Direction: Look through the material below and copy exactly the lines from the line with "# ---- helpers" to the line with "made[o].matrix_parent_inverse = o.matrix_parent_inverse", those two lines included.

Dataset section:
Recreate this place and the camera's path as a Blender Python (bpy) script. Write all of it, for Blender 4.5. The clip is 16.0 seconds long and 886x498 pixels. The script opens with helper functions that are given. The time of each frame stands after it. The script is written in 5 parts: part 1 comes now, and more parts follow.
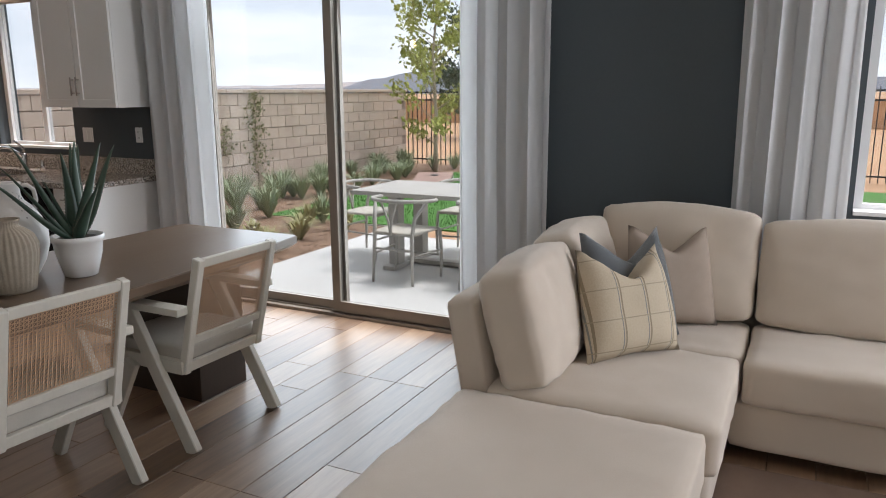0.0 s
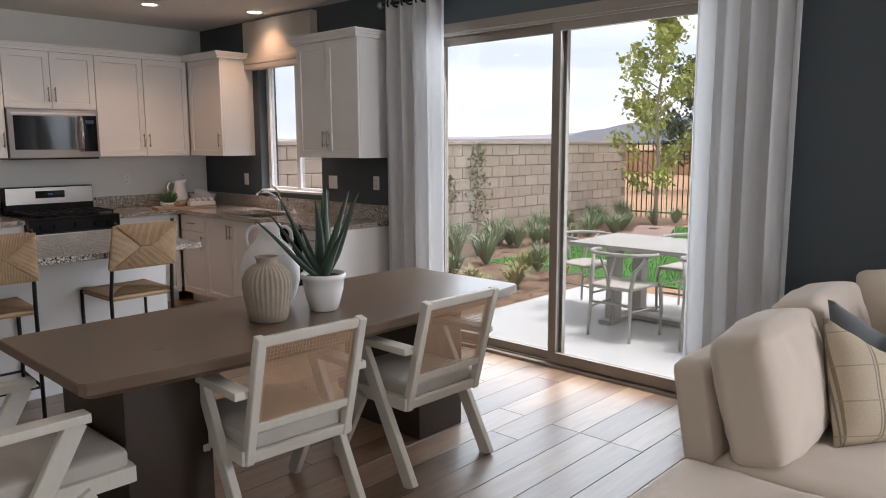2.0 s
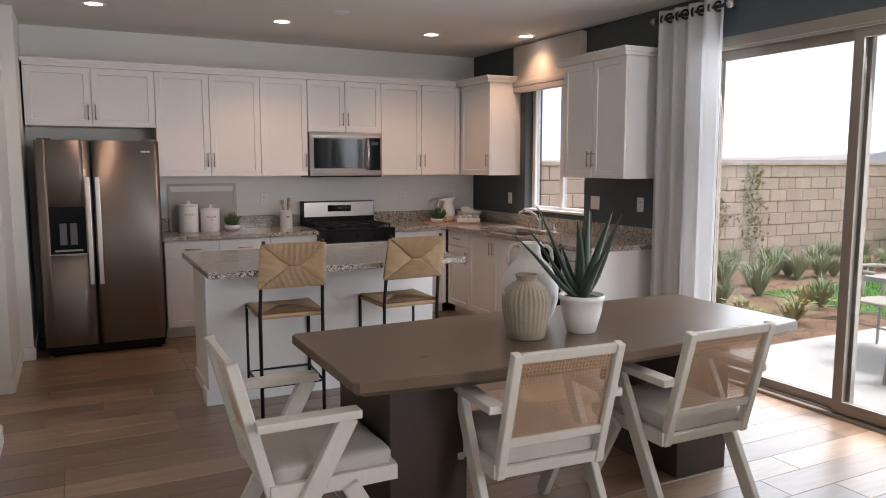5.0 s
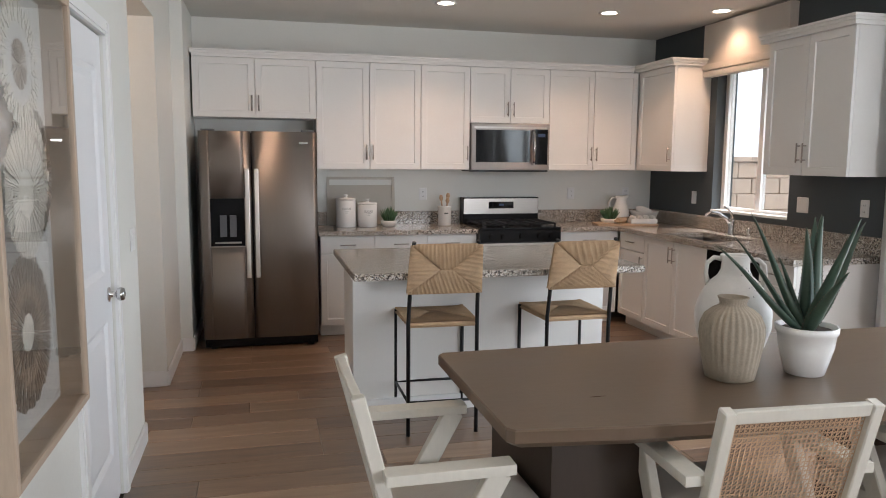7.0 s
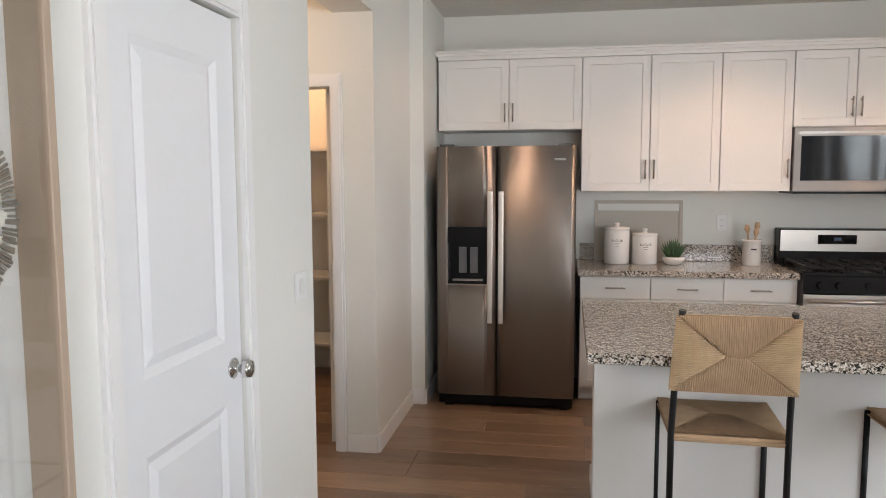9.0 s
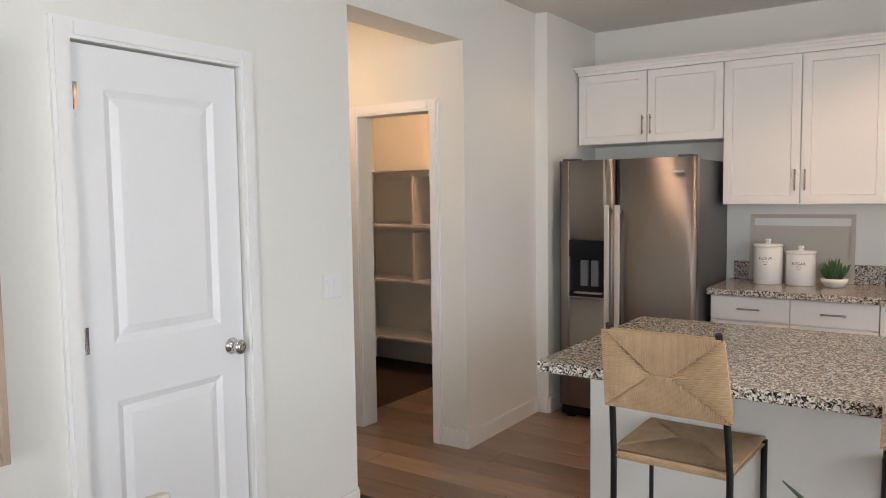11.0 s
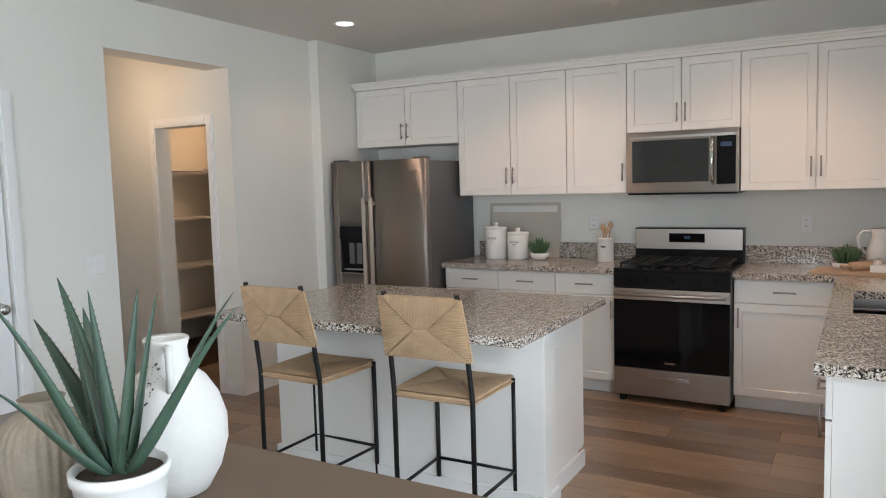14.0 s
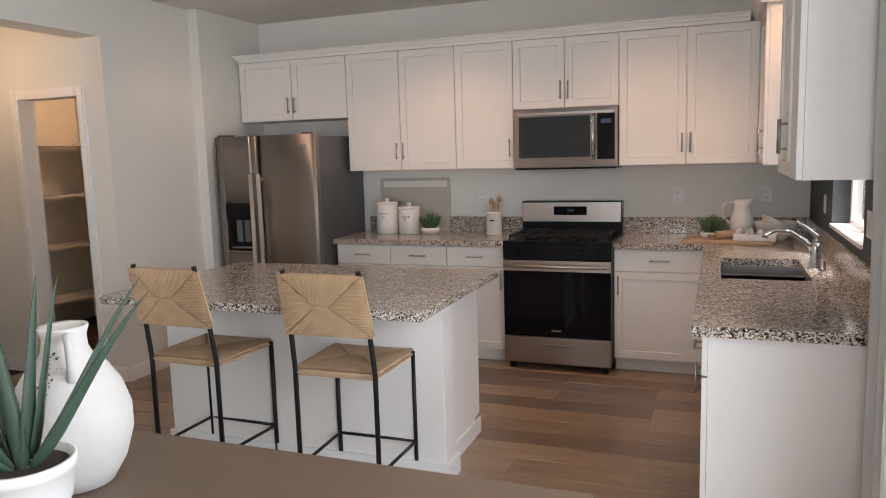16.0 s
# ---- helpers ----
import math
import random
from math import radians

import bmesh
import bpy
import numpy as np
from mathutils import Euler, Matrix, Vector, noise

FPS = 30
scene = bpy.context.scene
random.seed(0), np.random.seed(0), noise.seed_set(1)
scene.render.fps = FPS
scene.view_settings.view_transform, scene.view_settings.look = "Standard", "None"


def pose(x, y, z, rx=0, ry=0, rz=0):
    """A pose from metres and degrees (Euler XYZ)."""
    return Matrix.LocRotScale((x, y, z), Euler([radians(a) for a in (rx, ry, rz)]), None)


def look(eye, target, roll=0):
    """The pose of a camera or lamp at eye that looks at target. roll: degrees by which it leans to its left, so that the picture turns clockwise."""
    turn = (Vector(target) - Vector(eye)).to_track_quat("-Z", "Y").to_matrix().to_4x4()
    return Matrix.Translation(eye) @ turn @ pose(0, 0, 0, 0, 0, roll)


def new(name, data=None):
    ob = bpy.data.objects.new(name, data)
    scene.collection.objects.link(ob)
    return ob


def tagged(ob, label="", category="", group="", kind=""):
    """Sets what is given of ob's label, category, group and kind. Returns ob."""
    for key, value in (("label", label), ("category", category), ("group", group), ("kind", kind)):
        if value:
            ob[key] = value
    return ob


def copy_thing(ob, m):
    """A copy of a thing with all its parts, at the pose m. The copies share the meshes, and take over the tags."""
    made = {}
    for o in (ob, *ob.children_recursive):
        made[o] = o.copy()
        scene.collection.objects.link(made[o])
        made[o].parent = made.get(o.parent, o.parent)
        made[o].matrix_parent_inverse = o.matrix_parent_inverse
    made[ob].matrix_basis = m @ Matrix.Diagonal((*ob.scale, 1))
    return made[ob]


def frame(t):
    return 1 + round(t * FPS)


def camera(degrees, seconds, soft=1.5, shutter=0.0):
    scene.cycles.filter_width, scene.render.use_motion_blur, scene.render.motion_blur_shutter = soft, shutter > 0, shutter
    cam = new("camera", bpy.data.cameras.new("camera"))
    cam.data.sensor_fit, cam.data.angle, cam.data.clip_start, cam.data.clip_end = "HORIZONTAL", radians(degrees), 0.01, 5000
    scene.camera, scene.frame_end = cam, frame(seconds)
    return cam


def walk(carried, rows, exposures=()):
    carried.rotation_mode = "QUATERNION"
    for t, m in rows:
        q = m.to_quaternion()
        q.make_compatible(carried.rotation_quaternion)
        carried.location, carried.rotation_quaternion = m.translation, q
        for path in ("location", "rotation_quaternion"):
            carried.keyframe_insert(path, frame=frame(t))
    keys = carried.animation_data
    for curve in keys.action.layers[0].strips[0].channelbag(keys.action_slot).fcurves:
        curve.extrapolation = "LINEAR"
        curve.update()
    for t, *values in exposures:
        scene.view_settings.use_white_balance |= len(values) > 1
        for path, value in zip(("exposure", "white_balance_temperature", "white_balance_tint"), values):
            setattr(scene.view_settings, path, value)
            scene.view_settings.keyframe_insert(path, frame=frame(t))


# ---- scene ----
cam = camera(62.4, 16.0, soft=1.0)
PATH = [
    (0, (-2.027, -7.403, 1.531), (-0.277, -6.531, 1.11), -0.3),
    (0.5, (-2.026, -7.37, 1.518), (-0.349, -6.341, 1.159), -0.0),
    (1, (-2.051, -7.375, 1.529), (-0.451, -6.221, 1.202), -0.2),
    (1.5, (-2.056, -7.36, 1.537), (-0.533, -6.1, 1.232), -0.1),
    (2, (-2.068, -7.365, 1.543), (-0.623, -6.013, 1.257), -0.2),
    (2.5, (-2.073, -7.352, 1.543), (-0.708, -5.915, 1.272), -0.3),
    (3, (-2.077, -7.354, 1.547), (-0.799, -5.838, 1.291), -0.3),
    (3.5, (-2.073, -7.353, 1.547), (-0.887, -5.761, 1.304), -0.4),
    (4, (-2.069, -7.352, 1.547), (-0.979, -5.692, 1.313), -0.3),
    (6.5, (-1.962, -7.069, 1.52), (-1.367, -5.175, 1.281), 0.3),
    (7, (-1.859, -6.797, 1.518), (-1.377, -4.871, 1.276), 0.4),
    (7.5, (-1.734, -6.499, 1.549), (-1.411, -4.54, 1.307), 0.5),
    (8, (-1.685, -6.142, 1.544), (-1.555, -4.16, 1.316), 0.2),
    (8.5, (-1.608, -5.833, 1.529), (-1.708, -3.847, 1.32), -0.3),
    (9, (-1.46, -5.567, 1.535), (-1.796, -3.605, 1.338), -0.2),
    (9.5, (-1.23, -5.383, 1.536), (-1.801, -3.475, 1.351), -0.3),
    (10, (-0.88, -5.331, 1.519), (-1.666, -3.5, 1.345), -0.3),
    (12.5, (0.86, -5.365, 1.52), (-0.472, -3.878, 1.399), -1.6),
    (13, (1.204, -5.415, 1.525), (-0.11, -3.911, 1.404), -1.8),
    (13.5, (1.356, -5.532, 1.517), (0.172, -3.927, 1.379), -1.7),
    (14, (1.477, -5.606, 1.539), (0.485, -3.879, 1.359), -1.6),
    (14.5, (1.504, -5.601, 1.551), (0.745, -3.764, 1.327), -1.3),
    (15, (1.501, -5.587, 1.551), (0.89, -3.699, 1.297), -1.3),
    (15.5, (1.462, -5.623, 1.547), (0.873, -3.731, 1.284), -1.5),
    (16, (1.432, -5.67, 1.555), (0.729, -3.815, 1.295), -1.7),
]
EXPOSURES = [(0.0, 0.02, 6250, 14), (1.0, 0.07, 6250, 15), (4.0, 0.20, 6450, 19), (6.5, 0.62, 6350, 15), (8.0, 0.82, 6080, 10), (9.0, 0.93, 6450, 13), (10.0, 0.93, 6550, 13), (12.5, 0.80, 6350, 12), (13.5, 0.77, 6200, 10), (14.0, 0.72, 6080, 9), (15.0, 0.66, 6080, 11), (16.0, 0.60, 6500, 16)]
walk(cam, [(t, look(e, g, r)) for t, e, g, r in PATH], EXPOSURES)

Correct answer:
# ---- helpers ----
import math
import random
from math import radians

import bmesh
import bpy
import numpy as np
from mathutils import Euler, Matrix, Vector, noise

FPS = 30
scene = bpy.context.scene
random.seed(0), np.random.seed(0), noise.seed_set(1)
scene.render.fps = FPS
scene.view_settings.view_transform, scene.view_settings.look = "Standard", "None"


def pose(x, y, z, rx=0, ry=0, rz=0):
    """A pose from metres and degrees (Euler XYZ)."""
    return Matrix.LocRotScale((x, y, z), Euler([radians(a) for a in (rx, ry, rz)]), None)


def look(eye, target, roll=0):
    """The pose of a camera or lamp at eye that looks at target. roll: degrees by which it leans to its left, so that the picture turns clockwise."""
    turn = (Vector(target) - Vector(eye)).to_track_quat("-Z", "Y").to_matrix().to_4x4()
    return Matrix.Translation(eye) @ turn @ pose(0, 0, 0, 0, 0, roll)


def new(name, data=None):
    ob = bpy.data.objects.new(name, data)
    scene.collection.objects.link(ob)
    return ob


def tagged(ob, label="", category="", group="", kind=""):
    """Sets what is given of ob's label, category, group and kind. Returns ob."""
    for key, value in (("label", label), ("category", category), ("group", group), ("kind", kind)):
        if value:
            ob[key] = value
    return ob


def copy_thing(ob, m):
    """A copy of a thing with all its parts, at the pose m. The copies share the meshes, and take over the tags."""
    made = {}
    for o in (ob, *ob.children_recursive):
        made[o] = o.copy()
        scene.collection.objects.link(made[o])
        made[o].parent = made.get(o.parent, o.parent)
        made[o].matrix_parent_inverse = o.matrix_parent_inverse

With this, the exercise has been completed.